List if prime factors for 1234 is [2, 617]

Optional Features

The following are a list of Cargo features that can be enabled or disabled:

  • tar: Enables support for reading TAR archives using the TarArchiveResourceStorage struct.

Re-exports

  • pub use crate::memory::PADDING_SIZE;
  • pub use crate::storage::check_optional_resource;
  • pub use crate::storage::check_resource;
  • pub use crate::storage::create_archive;
  • pub use crate::storage::create_external_vector;
  • pub use crate::storage::create_multi_vector;

Structs

  • Vector which flushes its content when growing.
  • Resource storage on disk using memory mapped files.
  • Resource storage in memory.
  • A read-only view on a multivector.
  • A container for writing an indexed sequence of heterogeneous data items.
  • Exposes blocks of raw data, providing auxiliary functionality like extracting substrings.
  • Read-only resource storage on disk using a memory mapped tar archive.
  • A container holding a contiguous sequence of flatdata structs of the same type T in memory, and providing read and write access to it.

Enums

Traits

  • A specialized Struct factory producing Index items.
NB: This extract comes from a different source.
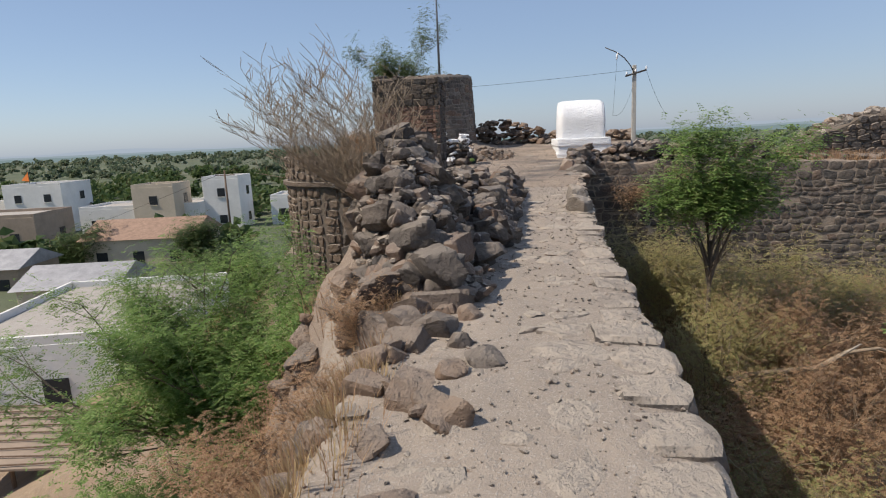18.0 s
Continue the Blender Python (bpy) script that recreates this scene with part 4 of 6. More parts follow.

Used primarily by the MultiVector/MultiArrayView.
  • Marks structs that can be used stand-alone, e.g. no range
  • Marks structs that cannot be used stand-alone, e.g. no range
  • Hierarchical Resource Storage
  • Enhanced slices of flatdata Structs so that they can be created from bytes / converted to bytes Note: TryFrom/AsRef cannot be used, since slice is a foreign type
  • A factory trait used to bind lifetime to Ref implementations.
  • A type used as element of ‘MultiArrayView’.
  • A type used as element of MultiArrayView.
  • Shortcut trait for VariadicStructs that are able to produce references of any given lifetime
  • A type used to create VariadicStructs.

Functions

  • A helper function wrapping the flatdata generator.

Type Aliases

  • A handle to a resource storage used by archives
  • Index specifying a variadic type of MultiArrayView.